▽
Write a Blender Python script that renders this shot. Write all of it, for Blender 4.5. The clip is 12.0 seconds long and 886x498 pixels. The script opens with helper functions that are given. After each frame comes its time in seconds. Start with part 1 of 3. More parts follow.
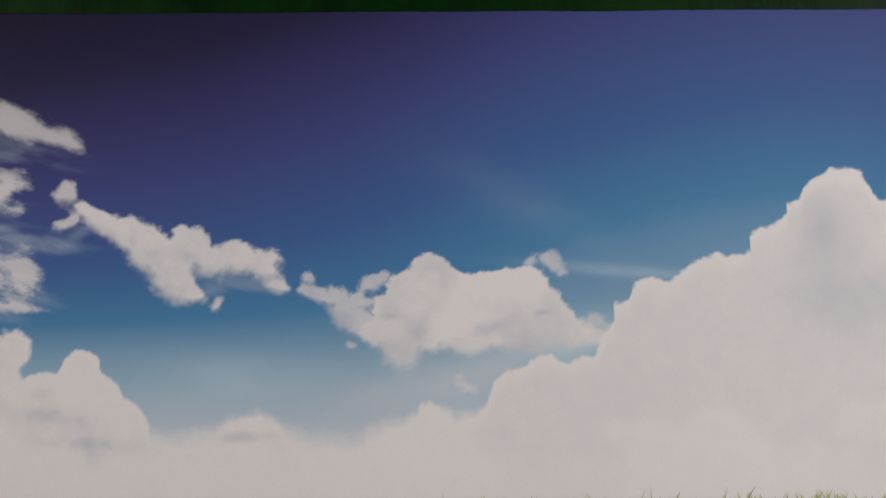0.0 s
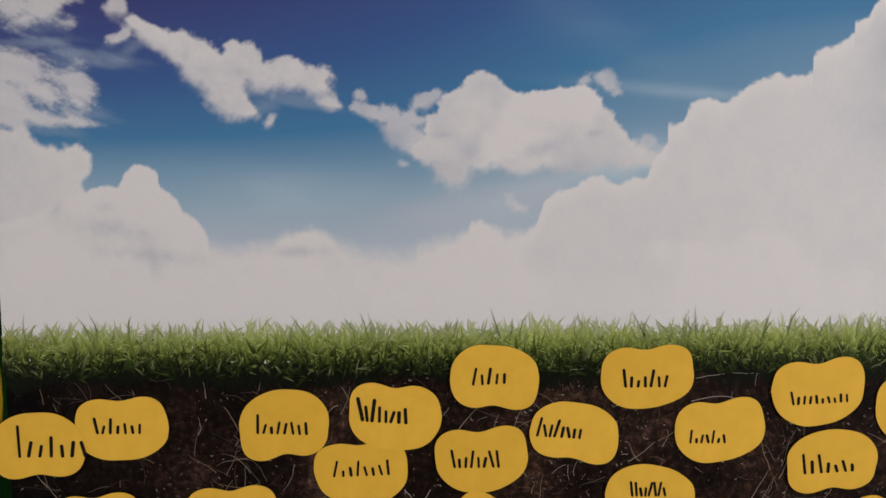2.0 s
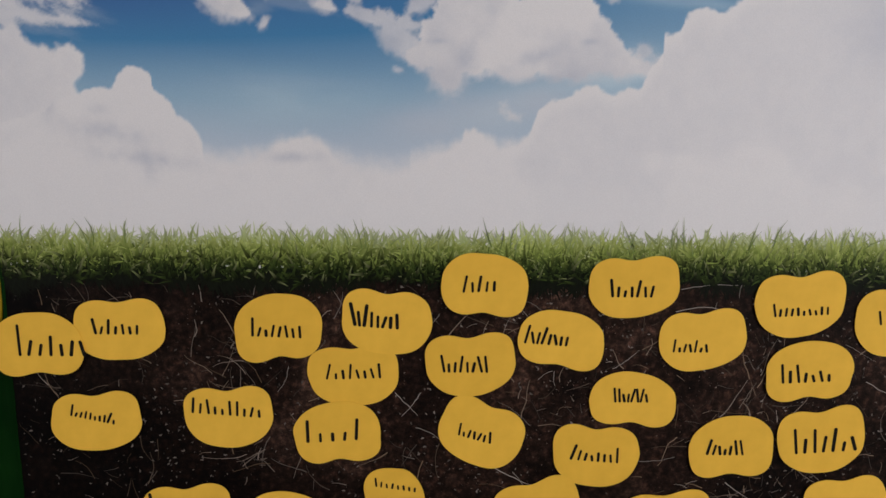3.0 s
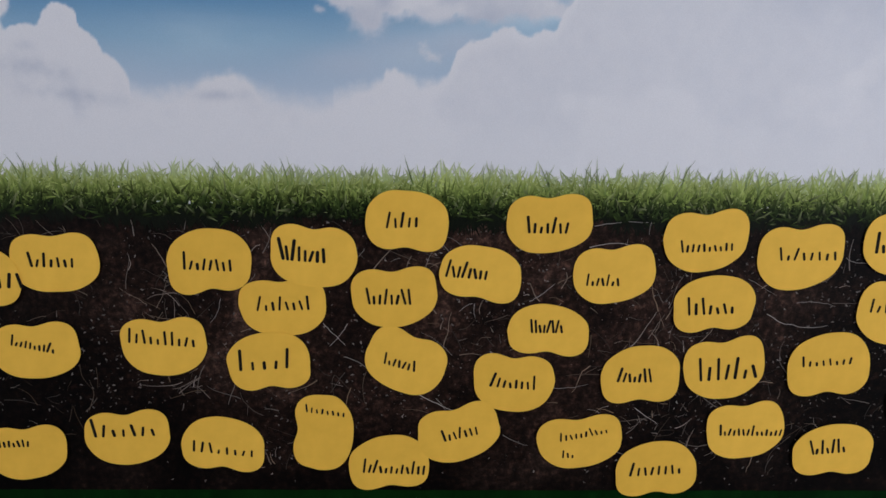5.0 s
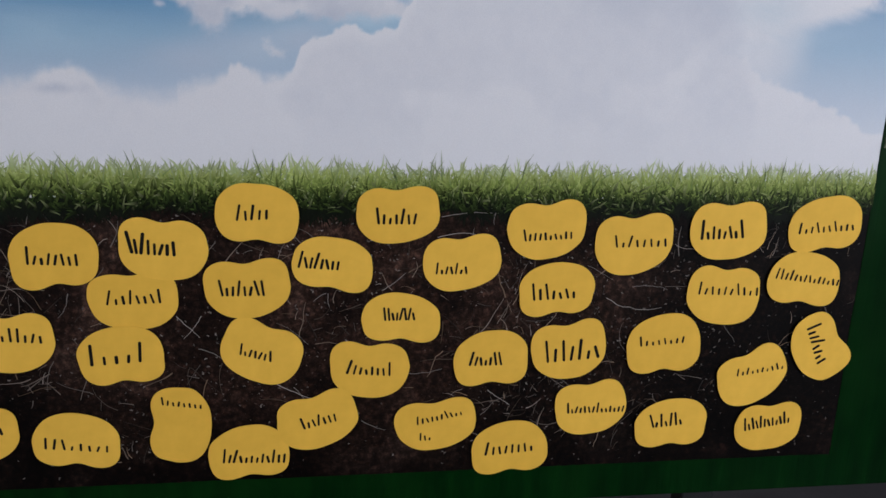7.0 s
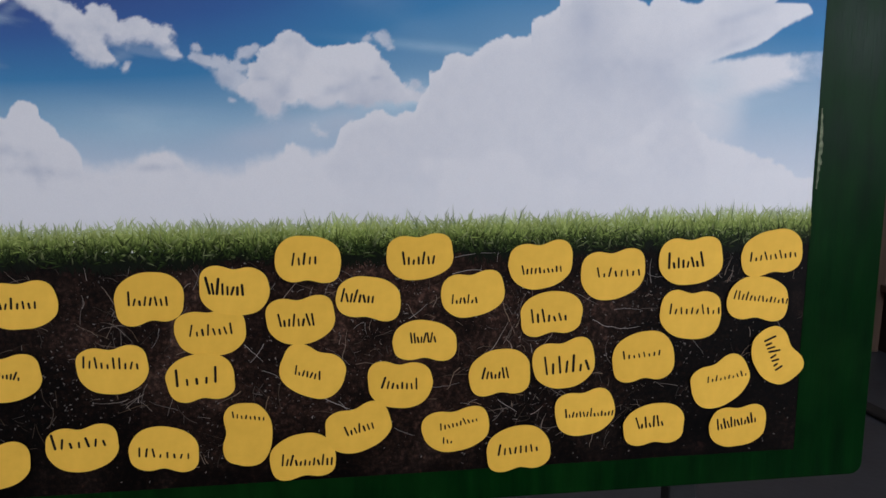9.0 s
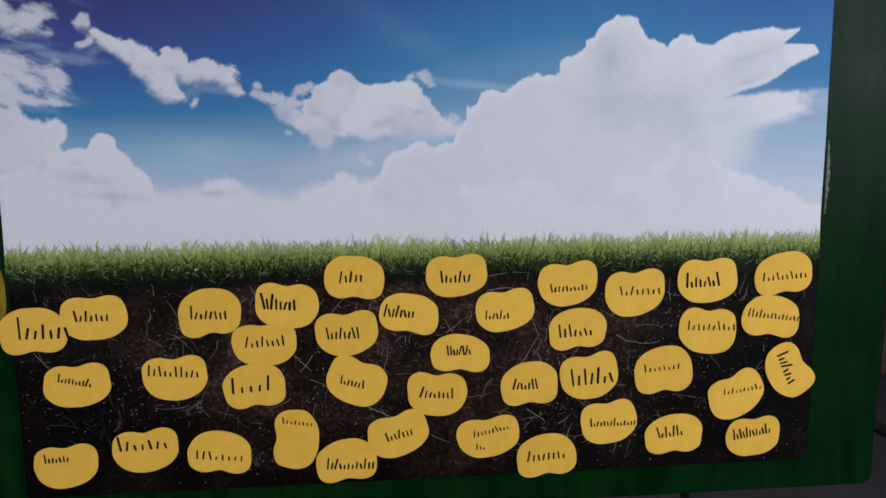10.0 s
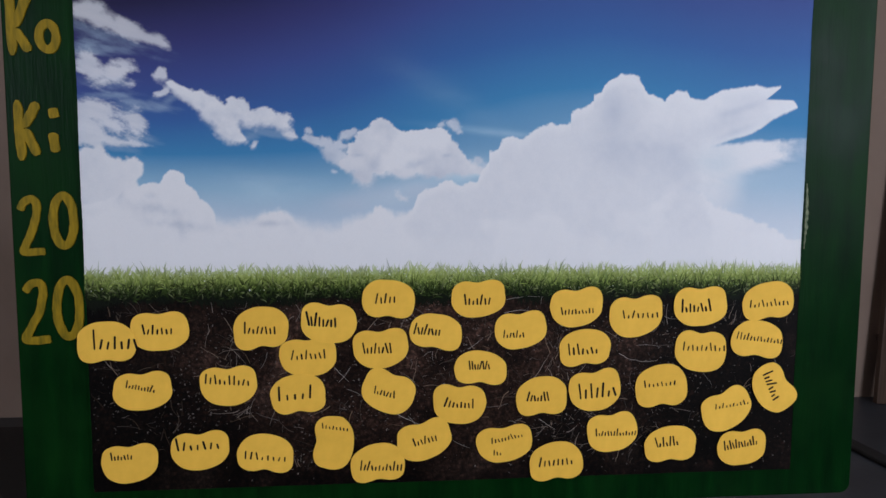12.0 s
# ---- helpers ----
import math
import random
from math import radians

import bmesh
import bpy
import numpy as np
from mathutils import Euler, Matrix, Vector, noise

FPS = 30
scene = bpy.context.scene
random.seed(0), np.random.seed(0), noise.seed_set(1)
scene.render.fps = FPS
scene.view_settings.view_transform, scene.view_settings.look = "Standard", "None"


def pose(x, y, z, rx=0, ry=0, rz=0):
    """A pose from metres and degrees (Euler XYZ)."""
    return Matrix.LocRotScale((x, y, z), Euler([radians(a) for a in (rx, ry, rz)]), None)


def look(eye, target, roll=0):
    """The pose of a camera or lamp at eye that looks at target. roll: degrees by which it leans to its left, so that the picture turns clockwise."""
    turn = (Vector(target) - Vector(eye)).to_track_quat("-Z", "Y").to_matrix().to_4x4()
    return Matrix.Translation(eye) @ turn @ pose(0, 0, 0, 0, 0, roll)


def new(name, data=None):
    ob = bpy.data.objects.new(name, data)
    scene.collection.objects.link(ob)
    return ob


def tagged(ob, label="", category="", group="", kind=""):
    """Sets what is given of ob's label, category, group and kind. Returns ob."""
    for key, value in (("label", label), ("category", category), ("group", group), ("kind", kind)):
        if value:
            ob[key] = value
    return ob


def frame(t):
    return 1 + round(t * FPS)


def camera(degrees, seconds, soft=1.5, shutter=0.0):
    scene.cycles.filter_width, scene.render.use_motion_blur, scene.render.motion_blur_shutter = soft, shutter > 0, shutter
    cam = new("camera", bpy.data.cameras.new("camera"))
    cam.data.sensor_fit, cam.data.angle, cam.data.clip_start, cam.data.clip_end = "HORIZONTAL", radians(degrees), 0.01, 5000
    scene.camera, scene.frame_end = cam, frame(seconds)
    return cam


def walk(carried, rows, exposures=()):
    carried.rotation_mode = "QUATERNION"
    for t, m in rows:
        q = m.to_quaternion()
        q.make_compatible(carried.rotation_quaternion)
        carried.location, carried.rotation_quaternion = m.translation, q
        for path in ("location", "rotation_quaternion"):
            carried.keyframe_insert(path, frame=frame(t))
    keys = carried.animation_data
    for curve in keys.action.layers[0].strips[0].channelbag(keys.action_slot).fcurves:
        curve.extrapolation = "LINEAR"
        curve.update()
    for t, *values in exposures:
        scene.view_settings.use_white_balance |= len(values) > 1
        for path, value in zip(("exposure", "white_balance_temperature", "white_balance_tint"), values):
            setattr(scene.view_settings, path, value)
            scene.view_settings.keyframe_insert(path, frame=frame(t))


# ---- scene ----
△
Copy all the lines of data exactly as they appear, dropping any images.

Write a Blender Python script that renders this shot. Write all of it, for Blender 4.5. The clip is 12.0 seconds long and 886x498 pixels. The script opens with helper functions that are given. After each frame comes its time in seconds. Start with part 1 of 3. More parts follow.
0.0 s
2.0 s
3.0 s
5.0 s
7.0 s
9.0 s
10.0 s
12.0 s
# ---- helpers ----
import math
import random
from math import radians

import bmesh
import bpy
import numpy as np
from mathutils import Euler, Matrix, Vector, noise

FPS = 30
scene = bpy.context.scene
random.seed(0), np.random.seed(0), noise.seed_set(1)
scene.render.fps = FPS
scene.view_settings.view_transform, scene.view_settings.look = "Standard", "None"


def pose(x, y, z, rx=0, ry=0, rz=0):
    """A pose from metres and degrees (Euler XYZ)."""
    return Matrix.LocRotScale((x, y, z), Euler([radians(a) for a in (rx, ry, rz)]), None)


def look(eye, target, roll=0):
    """The pose of a camera or lamp at eye that looks at target. roll: degrees by which it leans to its left, so that the picture turns clockwise."""
    turn = (Vector(target) - Vector(eye)).to_track_quat("-Z", "Y").to_matrix().to_4x4()
    return Matrix.Translation(eye) @ turn @ pose(0, 0, 0, 0, 0, roll)


def new(name, data=None):
    ob = bpy.data.objects.new(name, data)
    scene.collection.objects.link(ob)
    return ob


def tagged(ob, label="", category="", group="", kind=""):
    """Sets what is given of ob's label, category, group and kind. Returns ob."""
    for key, value in (("label", label), ("category", category), ("group", group), ("kind", kind)):
        if value:
            ob[key] = value
    return ob


def frame(t):
    return 1 + round(t * FPS)


def camera(degrees, seconds, soft=1.5, shutter=0.0):
    scene.cycles.filter_width, scene.render.use_motion_blur, scene.render.motion_blur_shutter = soft, shutter > 0, shutter
    cam = new("camera", bpy.data.cameras.new("camera"))
    cam.data.sensor_fit, cam.data.angle, cam.data.clip_start, cam.data.clip_end = "HORIZONTAL", radians(degrees), 0.01, 5000
    scene.camera, scene.frame_end = cam, frame(seconds)
    return cam


def walk(carried, rows, exposures=()):
    carried.rotation_mode = "QUATERNION"
    for t, m in rows:
        q = m.to_quaternion()
        q.make_compatible(carried.rotation_quaternion)
        carried.location, carried.rotation_quaternion = m.translation, q
        for path in ("location", "rotation_quaternion"):
            carried.keyframe_insert(path, frame=frame(t))
    keys = carried.animation_data
    for curve in keys.action.layers[0].strips[0].channelbag(keys.action_slot).fcurves:
        curve.extrapolation = "LINEAR"
        curve.update()
    for t, *values in exposures:
        scene.view_settings.use_white_balance |= len(values) > 1
        for path, value in zip(("exposure", "white_balance_temperature", "white_balance_tint"), values):
            setattr(scene.view_settings, path, value)
            scene.view_settings.keyframe_insert(path, frame=frame(t))


# ---- scene ----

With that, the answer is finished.